Yes. I'll start on the biofuel. Margin -- gross margin profile, we're going to maybe get a little further along until we share our expectations there. But generally speaking, we believe that the biofuel facility, once it's fully ramped up, once it's efficient and selling at the prices that we think it will hit and get all the tax accreditations that are going to come with it over time. We expect that to offset a large part of the disposal costs we're currently incurring. And -- but let us get a little bit further in, let us see what the market pricing is, where the expectations are for next year, and we'd be happy to share more.

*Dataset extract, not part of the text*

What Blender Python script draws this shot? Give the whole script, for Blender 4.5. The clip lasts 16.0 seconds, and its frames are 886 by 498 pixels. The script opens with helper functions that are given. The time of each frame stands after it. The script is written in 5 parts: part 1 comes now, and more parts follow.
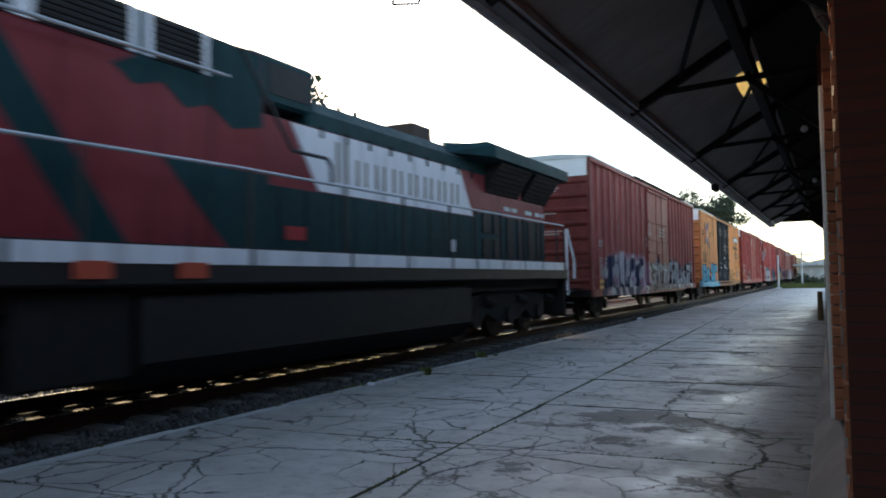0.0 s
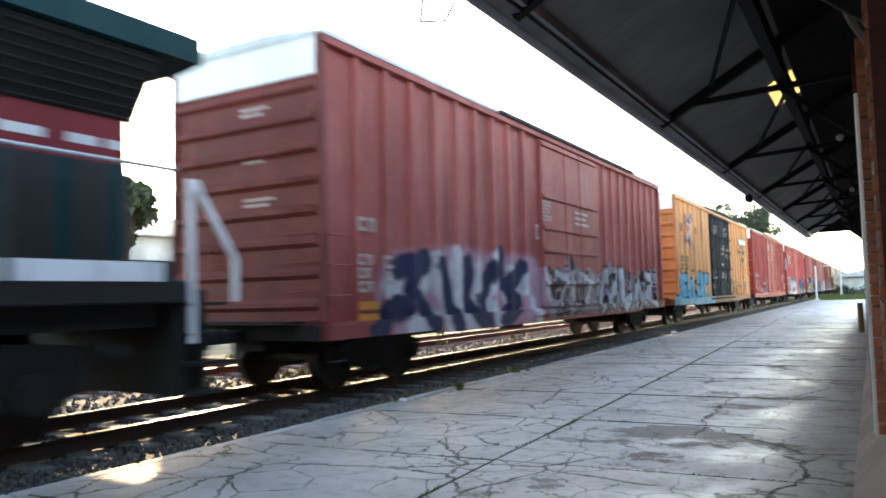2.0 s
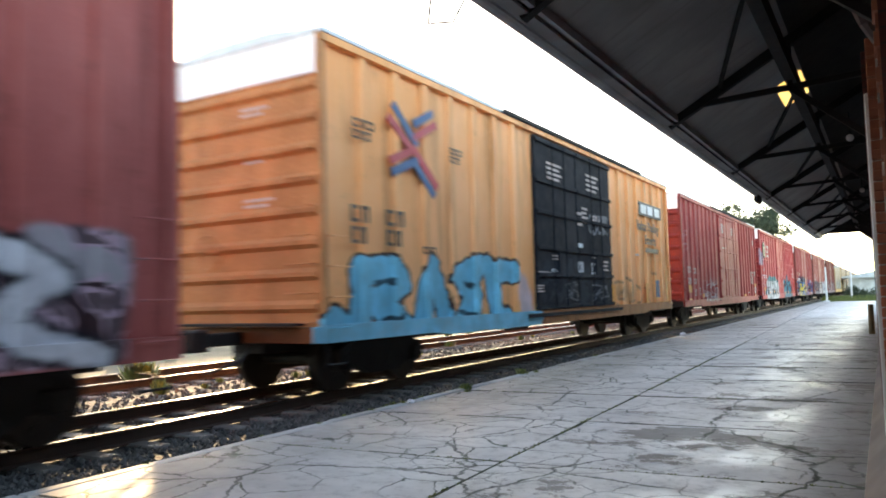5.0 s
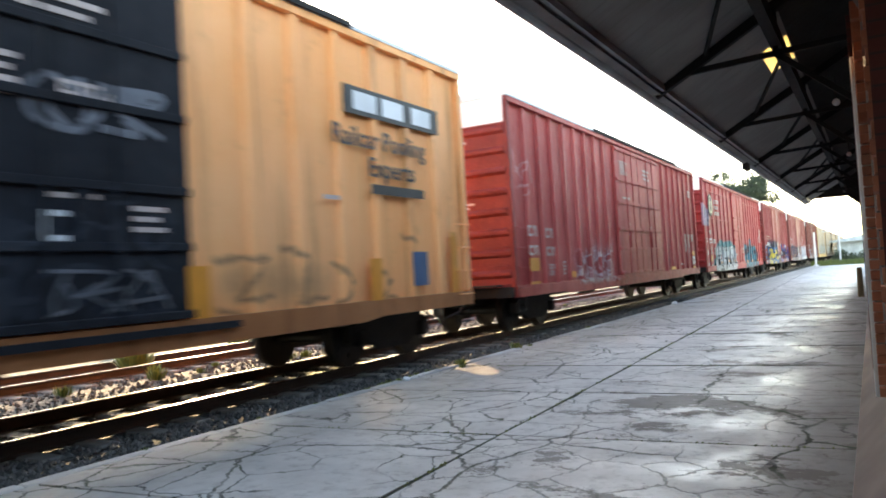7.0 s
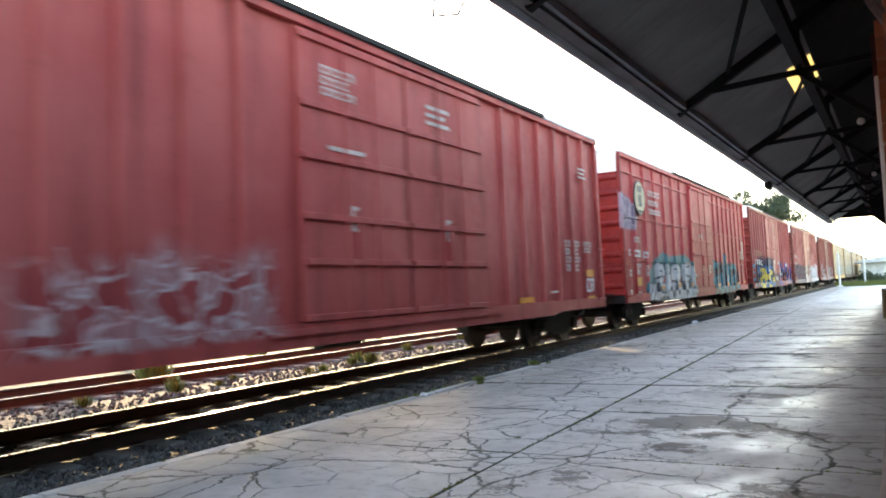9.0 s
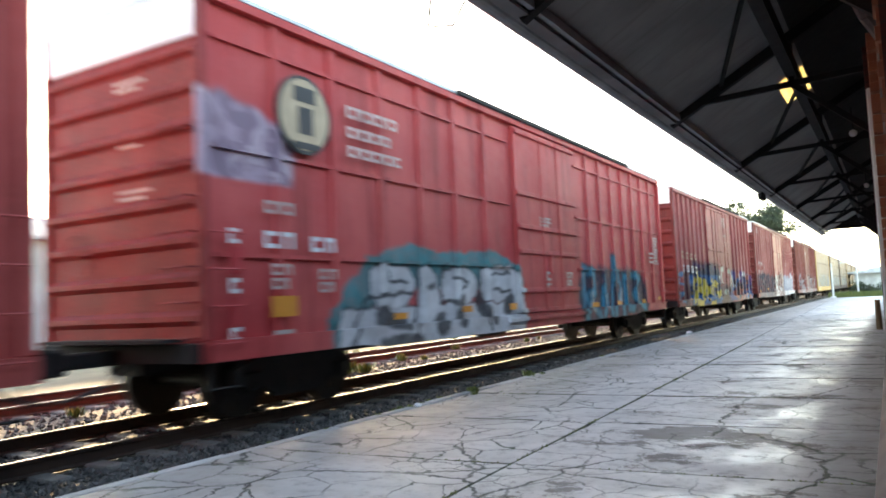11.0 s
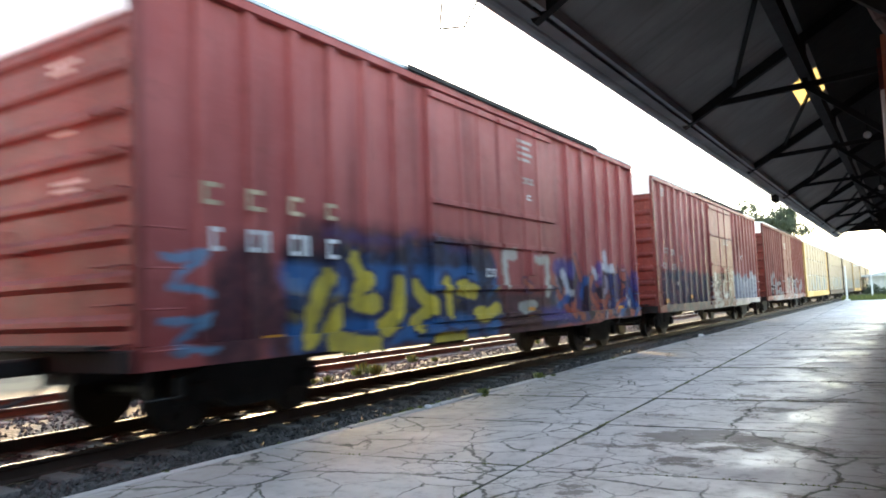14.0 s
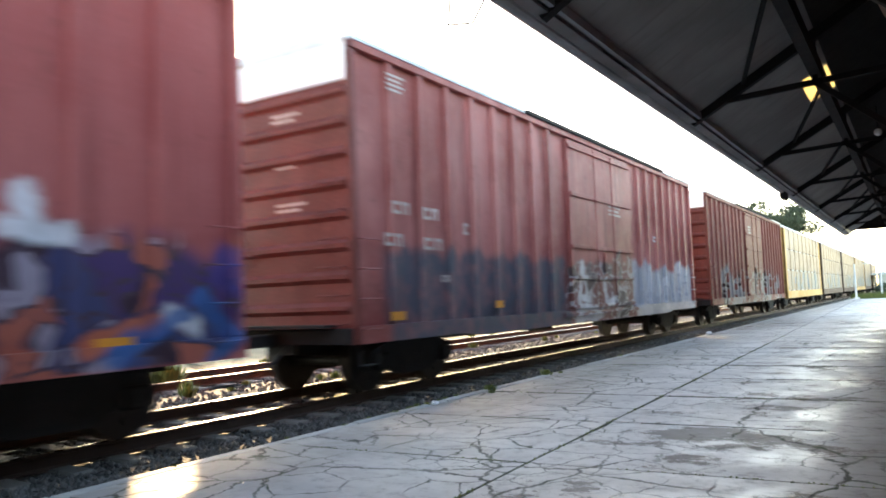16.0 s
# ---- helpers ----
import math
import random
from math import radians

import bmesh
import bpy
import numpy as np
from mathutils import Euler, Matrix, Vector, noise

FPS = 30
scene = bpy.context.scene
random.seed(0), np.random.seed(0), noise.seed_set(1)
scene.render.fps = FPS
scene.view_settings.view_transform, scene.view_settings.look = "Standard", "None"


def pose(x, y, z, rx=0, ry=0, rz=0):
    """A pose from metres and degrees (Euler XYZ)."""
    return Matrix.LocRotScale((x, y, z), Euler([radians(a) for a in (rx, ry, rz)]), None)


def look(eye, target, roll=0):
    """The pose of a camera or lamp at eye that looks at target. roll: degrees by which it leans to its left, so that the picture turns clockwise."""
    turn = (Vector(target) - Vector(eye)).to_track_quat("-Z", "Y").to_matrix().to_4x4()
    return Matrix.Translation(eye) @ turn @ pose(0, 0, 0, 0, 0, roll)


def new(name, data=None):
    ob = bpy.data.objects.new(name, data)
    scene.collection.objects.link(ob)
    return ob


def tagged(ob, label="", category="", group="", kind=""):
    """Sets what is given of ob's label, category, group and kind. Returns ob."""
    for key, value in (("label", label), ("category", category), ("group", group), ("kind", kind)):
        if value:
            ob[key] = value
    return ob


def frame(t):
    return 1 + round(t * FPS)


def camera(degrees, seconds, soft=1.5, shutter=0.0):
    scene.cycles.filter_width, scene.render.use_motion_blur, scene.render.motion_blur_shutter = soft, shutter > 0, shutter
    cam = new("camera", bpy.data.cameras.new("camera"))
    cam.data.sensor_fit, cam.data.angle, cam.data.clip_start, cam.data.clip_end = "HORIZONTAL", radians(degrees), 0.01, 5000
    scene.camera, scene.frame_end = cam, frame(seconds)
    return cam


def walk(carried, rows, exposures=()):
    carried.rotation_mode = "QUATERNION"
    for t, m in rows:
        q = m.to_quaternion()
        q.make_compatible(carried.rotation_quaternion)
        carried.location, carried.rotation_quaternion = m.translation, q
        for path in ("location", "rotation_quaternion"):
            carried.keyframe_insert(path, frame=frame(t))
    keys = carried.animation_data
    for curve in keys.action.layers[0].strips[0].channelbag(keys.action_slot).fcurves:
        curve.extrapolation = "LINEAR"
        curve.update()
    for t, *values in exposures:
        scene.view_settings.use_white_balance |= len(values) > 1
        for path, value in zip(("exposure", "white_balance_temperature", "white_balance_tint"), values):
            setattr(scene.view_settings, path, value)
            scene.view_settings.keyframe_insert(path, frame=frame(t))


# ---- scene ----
import itertools
# ---- camera ----
EYE = (0.0, 0.0, 1.5)
TURNS = [  # seconds, yaw, pitch, roll
    (0.0, 27.71, 2.47, 0.97), (0.5, 27.41, 2.59, 1.85), (1.0, 28.21, 3.24, 1.79), (1.5, 29.55, 4.04, 2.66),
    (2.0, 30.08, 3.68, 1.52), (2.5, 28.96, 3.04, 0.62), (3.0, 29.27, 3.03, 1.14), (5.5, 30.76, 3.87, 1.48),
    (6.0, 30.36, 3.29, 1.65), (6.5, 30.49, 3.27, 2.19), (7.0, 30.09, 2.01, 3.41), (7.5, 30.04, 2.30, 3.33),
    (8.0, 31.47, 2.75, 2.80), (10.5, 31.25, 3.89, 2.63), (11.0, 31.09, 4.06, 2.56), (11.5, 30.99, 3.99, 2.33),
    (12.0, 31.00, 3.95, 2.43), (12.5, 31.41, 4.01, 2.55), (13.0, 31.38, 4.11, 2.51), (13.5, 31.59, 4.25, 2.57),
    (14.0, 31.91, 4.21, 2.35), (14.5, 32.01, 4.08, 2.54), (15.0, 32.58, 3.91, 2.17), (15.5, 32.61, 4.05, 2.28),
    (16.0, 32.46, 3.96, 2.10)]
cam = camera(61.59, 16.0, soft=1.8, shutter=0.7)
walk(cam, [(t, pose(*EYE, 90 + p, r, yw)) for t, yw, p, r in TURNS],
     exposures=[(0.0, 1.6, 6850, 10), (0.5, 1.95, 6950, 10), (1.0, 2.35, 7150, 10), (1.5, 2.75, 7350, 10), (2.2, 3.05, 7650, 10), (3.0, 3.15, 7850, 10), (5.4, 2.96, 7750, 10), (6.9, 3.17, 7850, 10), (16.0, 3.25, 7850, 10)])

# ---- world and sun ----
SUN_LEFT, SUN_UP = 48.7, 12.5   # degrees left of +y, degrees above the horizon
world = bpy.data.worlds.new("world")
scene.world = world
world.use_nodes = True
wn = world.node_tree
sky = wn.nodes.new("ShaderNodeTexSky")
sky.sky_type = "NISHITA"
sky.sun_disc = False
sky.sun_elevation = radians(SUN_UP)
sky.sun_rotation = radians(-SUN_LEFT)
sky.air_density, sky.dust_density, sky.ozone_density = 0.9, 1.0, 1.1
wn.links.new(sky.outputs[0], wn.nodes["Background"].inputs[0])
wn.nodes["Background"].inputs[1].default_value = 0.15
sun_data = bpy.data.lights.new("sun", "SUN")
sun_data.energy, sun_data.angle, sun_data.color = 1.25, radians(0.8), (1.0, 0.75, 0.47)
sun = new("sun", sun_data)
_a, _e = radians(SUN_LEFT), radians(SUN_UP)
sun.matrix_world = look((-math.sin(_a) * 60, math.cos(_a) * 60, math.tan(_e) * 60), (0, 0, 0))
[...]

And on the tariff front, yes, we are seeing some tariff pressure, not to the extent of probably some of our peers. That's the benefit of being mostly domestic. So a lot of the tariffs we're seeing are mostly on dry goods, some of the product and other materials that we're bringing in. But what's harder to quantify, Sean, is the impact it's having on some of our customers that do have more of an international business. We can see the export data. It's been very volatile this year, especially in terms of American whiskey specifically going out of the country. And so, we do think that it is causing some near-in volatility in patterns as it relates to that.

Amit Sharma

Analyst

And it's included in our guidance.

Brandon Gall

Analyst

Yes. Great point. And the incremental tariff exposure that we are experiencing is contemplated in our full year guide.

Operator

Operator

And with that, we will conclude our question-and-answer session. I'd like to turn the conference back over to Julie Francis for any closing remarks.

Julie Francis

Analyst

Thank you, Joe. I'd like to thank everyone for joining us today on our quarterly earnings call. I look forward to engaging with all of you in the very near future and playing a much more active role in the next earnings call. So good luck, everyone, and we'll talk soon. Cheers.

Operator

Operator

The conference has now concluded. Thank you for attending today's presentation. You may now disconnect your lines.